Dans les deux cas, que la commission mixte paritaire soit conclusive ou pas, Michel Barnier l'a dit dans Ouest-France le 14 novembre, il aura "probablement" recours à l'article 49.3 de la Constitution, en fin de processus, pour faire adopter le budget à l'Assemblée. Les oppositions étant, en additionnant leurs voix majoritaires au Palais-Bourbon, le Premier ministre n'aura en effet pas d'autre choix.   

...Voire une loi spéciale pour permettre au pays de fonctionner...
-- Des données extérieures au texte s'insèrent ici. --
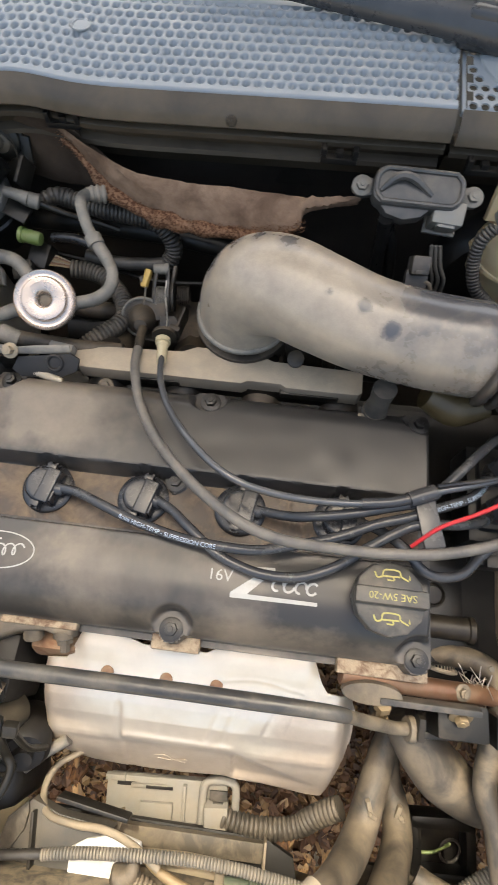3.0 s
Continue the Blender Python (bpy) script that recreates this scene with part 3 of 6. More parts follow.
# felt that has come loose from the bulkhead
felt = thing("sound_insulation", "torn brown felt insulation sagging from the bulkhead", "insulation felt", (-0.03, 0.42, 0.93))
TOP = [(-0.195, 0.455, 0.966), (-0.165, 0.440, 0.957), (-0.126, 0.423, 0.947), (-0.090, 0.411, 0.942), (-0.045, 0.407, 0.941), (0.030, 0.405, 0.939), (0.068, 0.404, 0.938), (0.080, 0.404, 0.938), (0.128, 0.408, 0.940)]
LOW = [(-0.185, 0.452, 0.950), (-0.160, 0.437, 0.940), (-0.142, 0.428, 0.922), (-0.112, 0.410, 0.910), (-0.045, 0.390, 0.905), (0.040, 0.376, 0.917), (0.070, 0.377, 0.925), (0.077, 0.394, 0.932), (0.125, 0.404, 0.937)]
a, b = spline(TOP, 80)[0], spline(LOW, 80)[0]
rows, edge = [], []
for k in range(11):
    f = k / 10
    row = []
    for i in range(81):
        p = a[i].lerp(b[i], f)
        bulge = math.sin(f * math.pi) * 0.004
        w = 0.004 * noise.noise(Vector((i * 0.11, f * 2, 3))) + 0.0022 * noise.noise(Vector((i * 0.5, f * 6, 8))) + 0.0016 * noise.noise(Vector((i * 1.3, f * 14, 2)))
        w *= 0.25 + 0.75 * math.sin(f * math.pi)
        row.append(p + Vector((0, w - bulge * 0.3, bulge + w)))
    rows.append(row)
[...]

En réponse, les groupes du Nouveau Front populaire ont déjà fait savoir qu'ils déposeront une motion de censure visant à faire tomber le gouvernement. Si celle-ci n'est pas validée par une majorité absolue des députés composant l'Assemblée, le budget sera considéré comme définitivement adopté et le gouvernement de Michel Barnier restera en place. Si cette motion est en revanche approuvée, grâce à une addition des voix de l'alliance de gauche et du Rassemblement national, ce dernier en faisant peser la menace, le gouvernement tombera, ce qui entraînera aussi le rejet du budget par l'Assemblée nationale.

S'ouvrirait alors une période d'incertitude politique et économique. La Constitution ne prévoit pas expressément le rejet du projet de loi de finances, mais le gouvernement - qu'il soit démissionnaire ou nouvellement mis en place - disposerait d'un joker pour que la France puisse continuer à fonctionner dès le 1er janvier de l'année prochainel'article 45 de la loi organique relative aux lois de finances (LOLF), qui lui permettrait de s'appuyer sur un "projet de loi spéciale l'autorisant à continuer à percevoir les impôts existants" jusqu'au vote d'un PLF en bonne et due forme en début d'année. La loi organique indique, en outre, qu'"après avoir reçu l'autorisation de continuer à percevoir les impôts (...), le Gouvernement prend des décrets ouvrant les crédits applicables aux seuls services votés". 

...Ou encore une application par ordonnances ?

Dernière hypothèse : des débats qui se prolongeraient au-delà des 70 jours que la Constitution donne au gouvernement pour se prononcer sur le projet de loi de finances. L'article 47 de la Loi fondamentale prévoit que, dans ce cas, "les dispositions du projet [de loi de finances] peuvent être mises en vigueur par ordonnance". Cette année la fin du délai constitutionnel interviendra le 21 décembre à minuit.

Si le Parlement ne s'est pas prononcé dans un délai de soixante-dix jours, les dispositions du projet peuvent être mises en vigueur par ordonnance. Article 47 de la Constitution

Là encore, cela permettrait au pays de continuer à fonctionner, mais ce dispositif jamais utilisé jusque-là comporte un certain nombre d'incertitudes juridiques et serait considéré comme un contournement du Parlement par nombre d'élus. Par ailleurs, cette procédure n'écarterait pas le risque d'une motion de censure qui peut être provoquée, comme le prévoit l'article 49 alinéa 3 de la Constitution, ou spontanée, comme le prévoit l'alinéa 2 du même article 49. Si celle-ci venait à être adoptée, la France aurait un budget, mais temporairement plus de gouvernement.